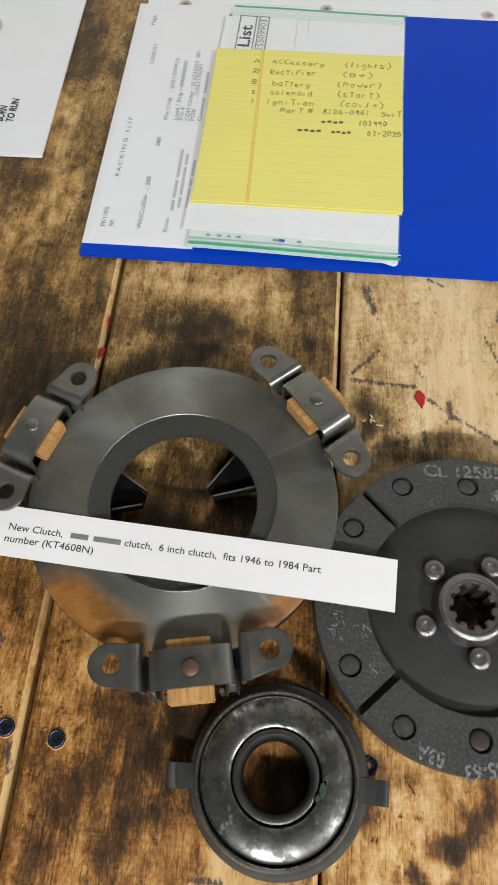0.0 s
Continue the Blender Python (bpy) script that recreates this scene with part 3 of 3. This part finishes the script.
# ---- clutch cover with pressure plate ----
def clutch_cover():
    cx, cy = 0.0480, 0.1180
    c = thing("clutch_cover", cx, cy, T, "new clutch cover with grey steel pressure plate, rust tinted edges", "clutch cover")
    ring = revolve([(0.0490, 0.0250), (0.0560, 0.0251), (0.0640, 0.0251), (0.0720, 0.0250), (0.0785, 0.0248), (0.0800, 0.0240), (0.0803, 0.0225),
                    (0.0780, 0.0220), (0.0600, 0.0215), (0.0490, 0.0215)], 160, True)
    rim = revolve([(0.0785, 0.0222), (0.0804, 0.0226), (0.0805, 0.0215), (0.0803, 0.0150), (0.0785, 0.0140)], 160, True)
    part("plate_rim", rim, DARKSTEEL, c, "dark unmachined rim", True)
    ob = part("pressure_plate", ring, TURNED, c, "turned grey steel friction face", True)
    rust = []
    for v in ob.data.vertices:
        a, r = math.degrees(math.atan2(v.co.y, v.co.x)), v.co.xy.length
        s = 0.0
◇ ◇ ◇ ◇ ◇
PROBLEM> Quote the full listing above word for word; exclude every picture from the copy.

RESULT BELOW>
0.0 s
Continue the Blender Python (bpy) script that recreates this scene with part 3 of 3. This part finishes the script.
# ---- clutch cover with pressure plate ----
def clutch_cover():
    cx, cy = 0.0480, 0.1180
    c = thing("clutch_cover", cx, cy, T, "new clutch cover with grey steel pressure plate, rust tinted edges", "clutch cover")
    ring = revolve([(0.0490, 0.0250), (0.0560, 0.0251), (0.0640, 0.0251), (0.0720, 0.0250), (0.0785, 0.0248), (0.0800, 0.0240), (0.0803, 0.0225),
                    (0.0780, 0.0220), (0.0600, 0.0215), (0.0490, 0.0215)], 160, True)
    rim = revolve([(0.0785, 0.0222), (0.0804, 0.0226), (0.0805, 0.0215), (0.0803, 0.0150), (0.0785, 0.0140)], 160, True)
    part("plate_rim", rim, DARKSTEEL, c, "dark unmachined rim", True)
    ob = part("pressure_plate", ring, TURNED, c, "turned grey steel friction face", True)
    rust = []
    for v in ob.data.vertices:
        a, r = math.degrees(math.atan2(v.co.y, v.co.x)), v.co.xy.length
        s = 0.0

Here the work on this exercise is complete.